AIM. Pictures stay out of the copy; set down each line of the listing below exactly.

SOURCE RECORDS.

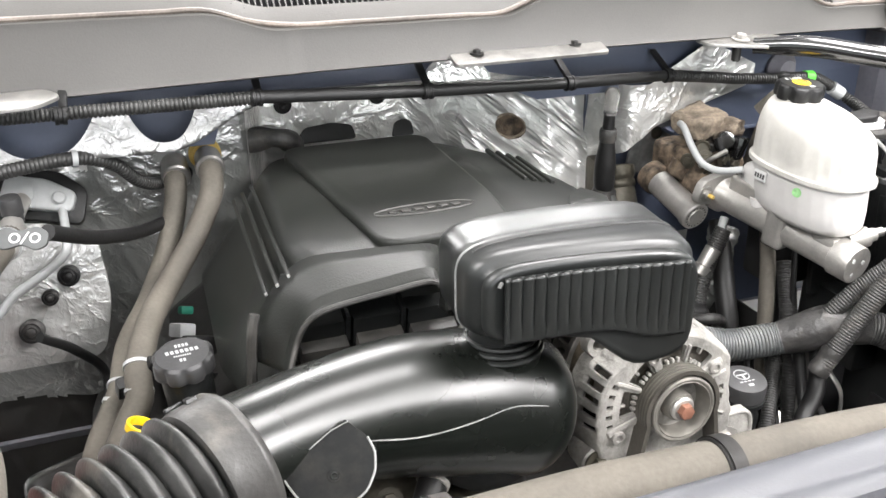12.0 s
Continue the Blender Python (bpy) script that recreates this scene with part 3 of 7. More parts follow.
inner_l = thing("inner_fender", (-1.18, 0.75, 0.80), "dull dark inner fender on the coolant tank side", "inner fender")
part("panel", plate([(1.13, 0.72), (1.13, 1.448), (0.85, 1.398), (0.30, 1.28), (0.30, 0.72)], [], 0.004, axes((-1.182, 0, 0), (1, 0, 0), (0, 1, 0))), NAVY_DULL, inner_l)

# firewall
fw = thing("firewall", (-0.32, 1.25, 0.9), "navy painted steel firewall below the cowl", "firewall")
bm = prism([(-1.17, 1.325), (-0.545, 1.325), (-0.525, 1.385), (-0.2, 1.385), (-0.1, 1.34), (0.535, 1.34), (0.535, 1.50), (0.40, 1.50), (0.36, 1.47), (-1.17, 1.47)], 0.006, axes((0, 1.165, 0), FRONT))
part("upper_panel", bm, NAVY, fw)
bm = rbox(0.52, 0.006, 0.62, 0.002, pose(0.27, 1.222, 1.07))
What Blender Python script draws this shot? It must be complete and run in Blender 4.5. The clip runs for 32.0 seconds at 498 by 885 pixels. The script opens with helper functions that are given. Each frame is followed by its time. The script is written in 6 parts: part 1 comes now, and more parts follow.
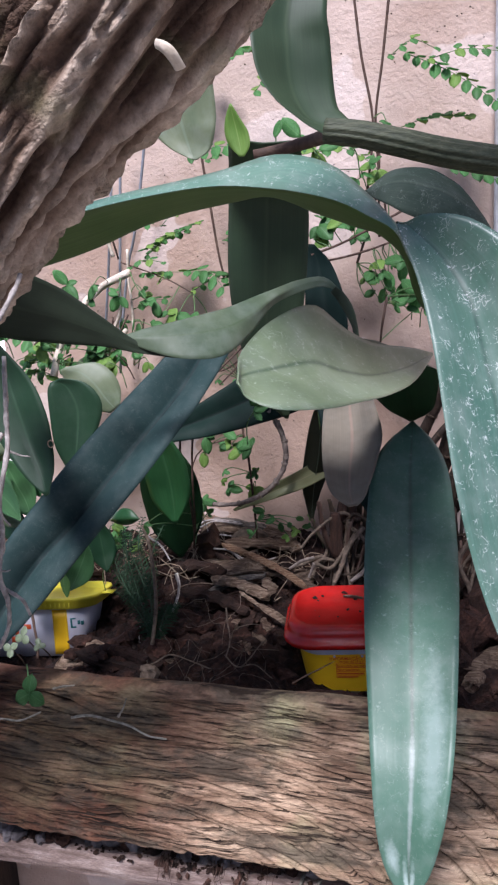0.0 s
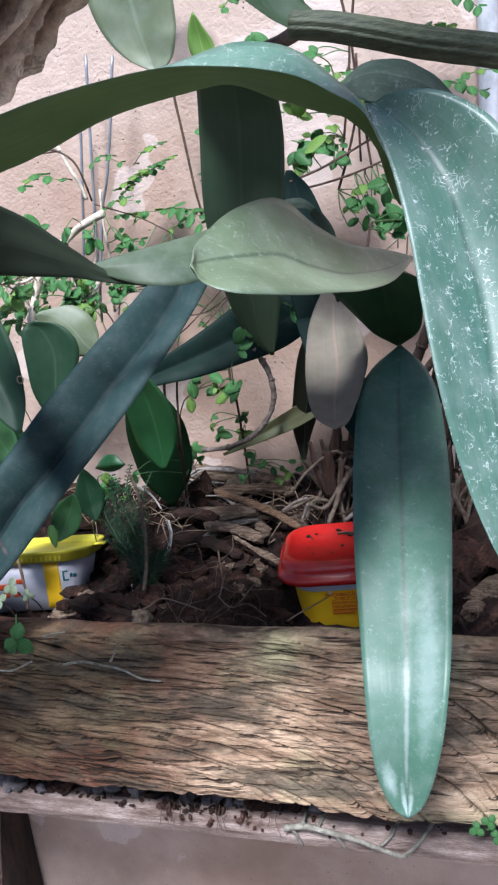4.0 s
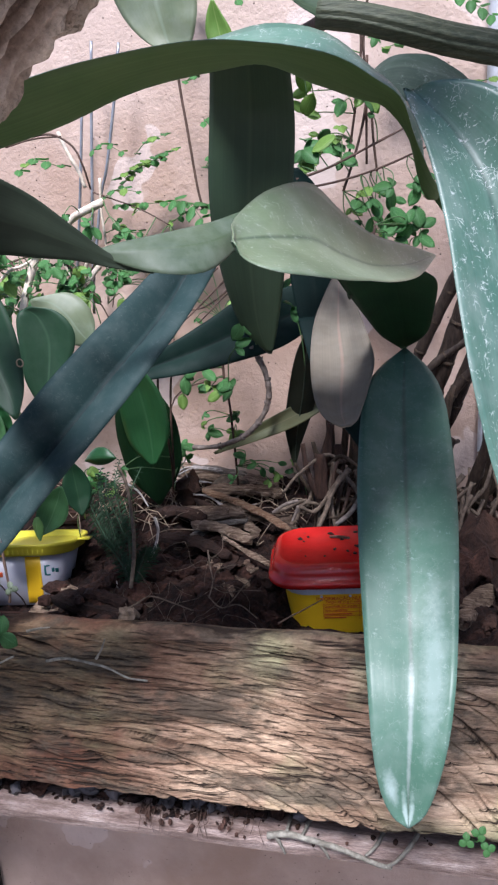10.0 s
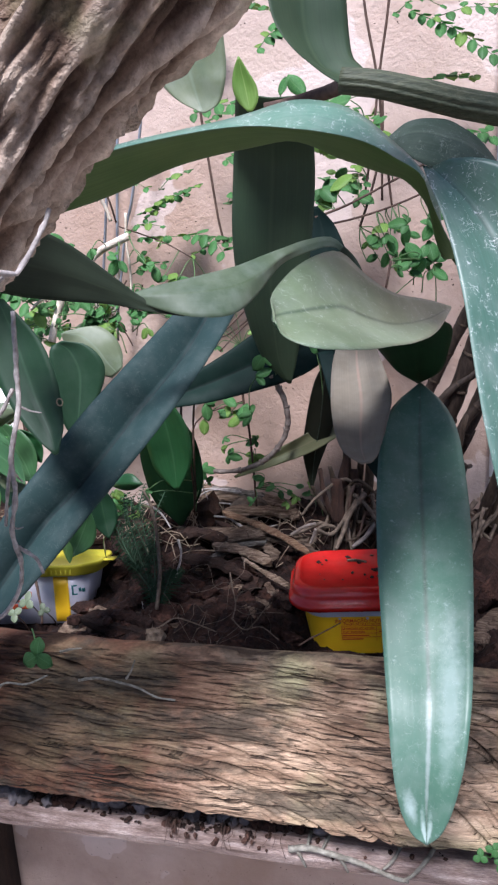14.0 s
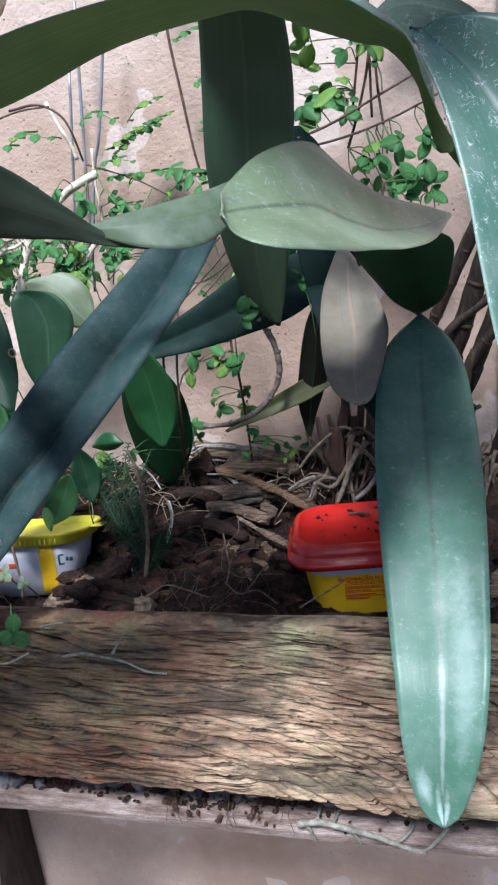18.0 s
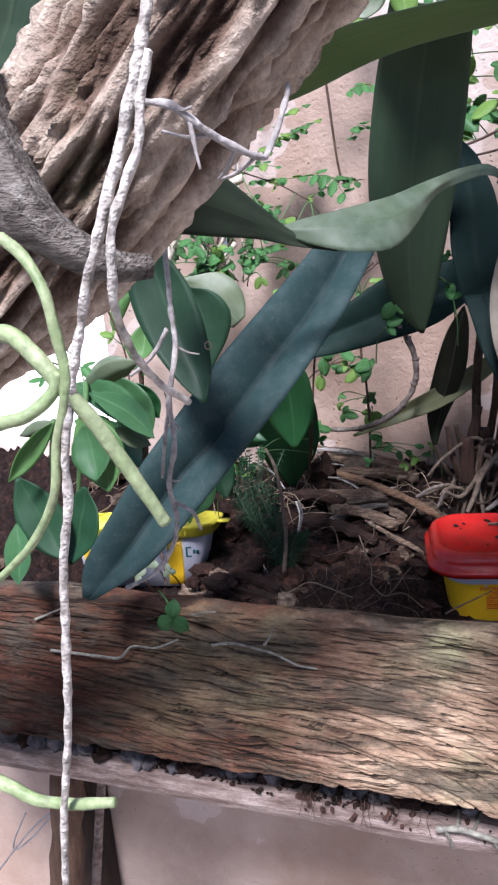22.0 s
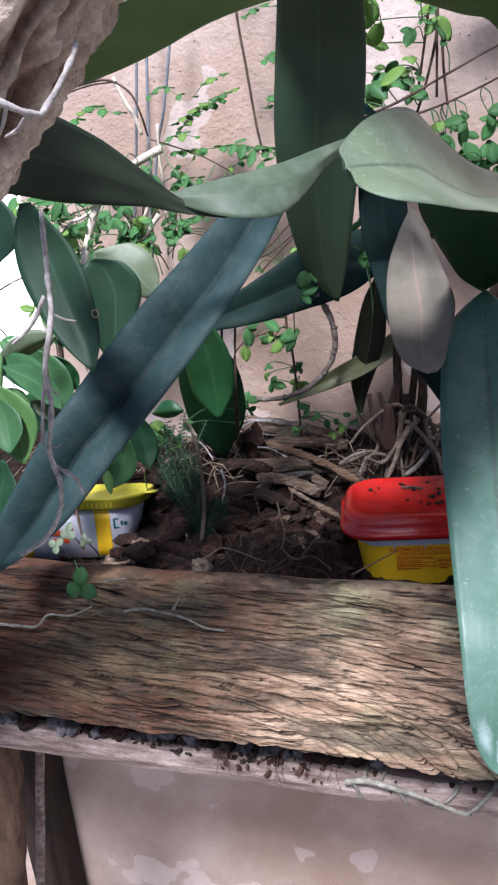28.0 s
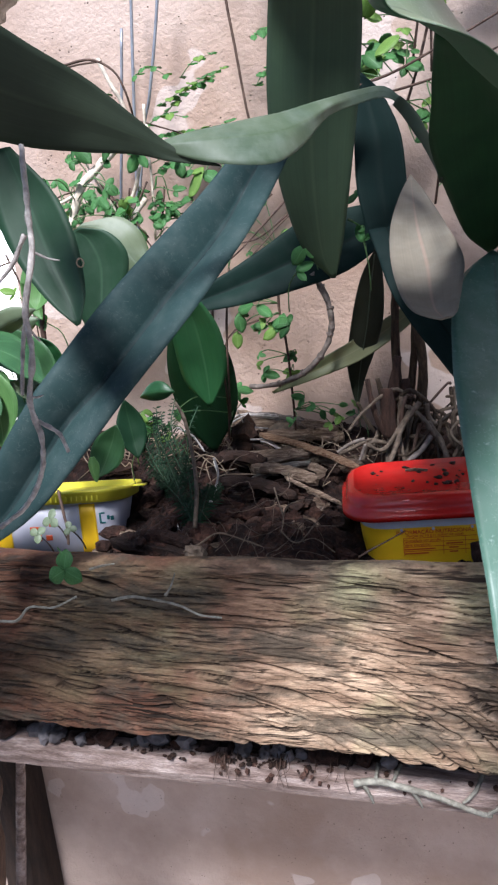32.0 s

CORRECT RESULT.
12.0 s
Continue the Blender Python (bpy) script that recreates this scene with part 3 of 7. More parts follow.
inner_l = thing("inner_fender", (-1.18, 0.75, 0.80), "dull dark inner fender on the coolant tank side", "inner fender")
part("panel", plate([(1.13, 0.72), (1.13, 1.448), (0.85, 1.398), (0.30, 1.28), (0.30, 0.72)], [], 0.004, axes((-1.182, 0, 0), (1, 0, 0), (0, 1, 0))), NAVY_DULL, inner_l)

# firewall
fw = thing("firewall", (-0.32, 1.25, 0.9), "navy painted steel firewall below the cowl", "firewall")
bm = prism([(-1.17, 1.325), (-0.545, 1.325), (-0.525, 1.385), (-0.2, 1.385), (-0.1, 1.34), (0.535, 1.34), (0.535, 1.50), (0.40, 1.50), (0.36, 1.47), (-1.17, 1.47)], 0.006, axes((0, 1.165, 0), FRONT))
part("upper_panel", bm, NAVY, fw)
bm = rbox(0.52, 0.006, 0.62, 0.002, pose(0.27, 1.222, 1.07))
What Blender Python script draws this shot? It must be complete and run in Blender 4.5. The clip runs for 32.0 seconds at 498 by 885 pixels. The script opens with helper functions that are given. Each frame is followed by its time. The script is written in 6 parts: part 1 comes now, and more parts follow.
0.0 s
4.0 s
10.0 s
14.0 s
18.0 s
22.0 s
28.0 s
32.0 s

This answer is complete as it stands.